We may be getting closer to a recession, but that doesn’t mean stocks are guaranteed to tread water from here. Indeed, the first trading day of the year was bleak. But history suggests 2023 may not be as bad as 2022 for investors.
Though not impossible, it’s incredibly rare to get two consecutive down years, especially after one of the worst years for the 60/40 stock-to-bond portfolio. That said, we live in unprecedented times. With so much gloom in markets these days, many would likely be unsurprised if we were dealt a one-two blow of negative years.
At this time last year, few investors would have foreseen the bond markets sagging in conjunction with stocks. Crypto and other alternative assets have fared no better in a sell-off in nearly every asset.
TFSA investors: Value and quality trump upside potential
In this piece, we’ll go on the hunt for deeply discounted value stocks that I think could be spared from the market’s next leg lower. While 2023 may be less likely to end in the red, more pain may still be in store in the first half as the economic damage stacks up against expectations.
Right now, a number of big banks think the coming recession will be less severe than those suffered in the past. Some optimists think a recession can ultimately be avoided, as central banks look to orchestrate a sort of soft landing for the economy.
It’s hard to tell how bumpy the landing will be. Investors are fastening their seatbelts ahead of what could be an eventful year.
Telus (TSX:T) is a relatively uneventful stock in a market environment that’s sure to be full of surprises. Shares of the well-run telecom have been in free-fall mode since topping out back in April 2022. The stock is at new 52-week lows after enduring a nearly 24% plunge.
Indeed, the Canadian telecoms are quite resilient in mild downturns. Though it is noteworthy that they aren’t necessarily the most recession-resilient plays out there. If the coming recession is “modest” as pundits think, I’d argue Telus stock is way oversold here, making the 5.4% dividend yield ripe for picking.
At 18.1 times trailing price-to-earnings, Telus stock could make for a terrific buy, even on the cusp of a recession.
Quebecor (TSX:QBR.B) is a smaller telecom that found itself on the receiving end of an analyst downgrade this morning. RBC downgraded the name to “sector perform” from “outperform,” while the price target was cut by two bucks to $32. RBC noted that a Freedom Mobile acquisition could entail considerable integration investments. In a rising rate environment, such extra expenditures will hurt the firm that much more.

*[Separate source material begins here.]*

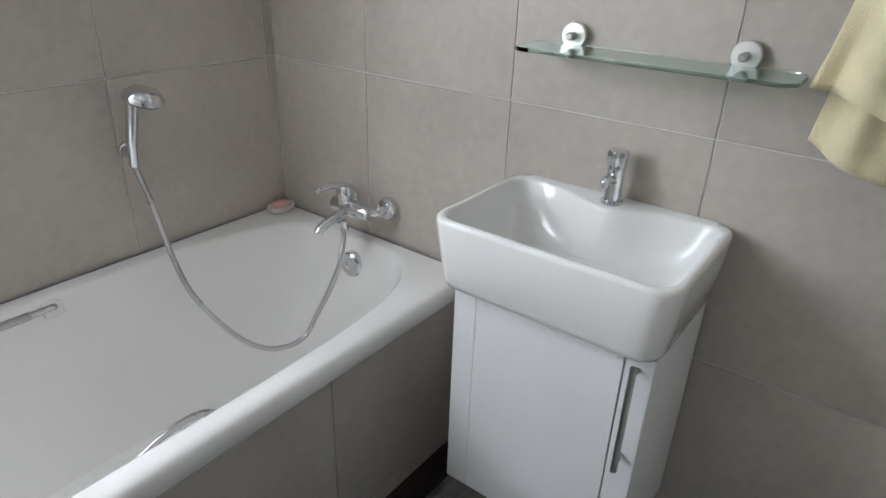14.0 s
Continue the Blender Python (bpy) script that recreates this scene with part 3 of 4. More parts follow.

In any case, Quebecor’s longer-term growth roadmap should not be discounted. The firm’s poised to become Canada’s fourth major player. It’ll take many years for the telecom underdog to see its bets pay off. At just 12 times trailing price-to-earnings, though, I’d say expectations for Quebecor’s national expansion are low.
Quebecor is still a relatively unknown player on the scene. As the firm pushes into new provinces, success is no guarantee. Still, I’m a fan of management, even as they’re committing to lofty spending in a high-rate climate.
The bottom line
As we enter the early innings of a potential economic downturn, I think focusing on quality and value is only prudent.
There’s more gain to be had in the freshly-imploded speculative tech stocks, but with so much dependence on lower rates, it’s unclear as to how such names will be able to ricochet as central banks continue to deal rate hikes to drag inflation back to Earth.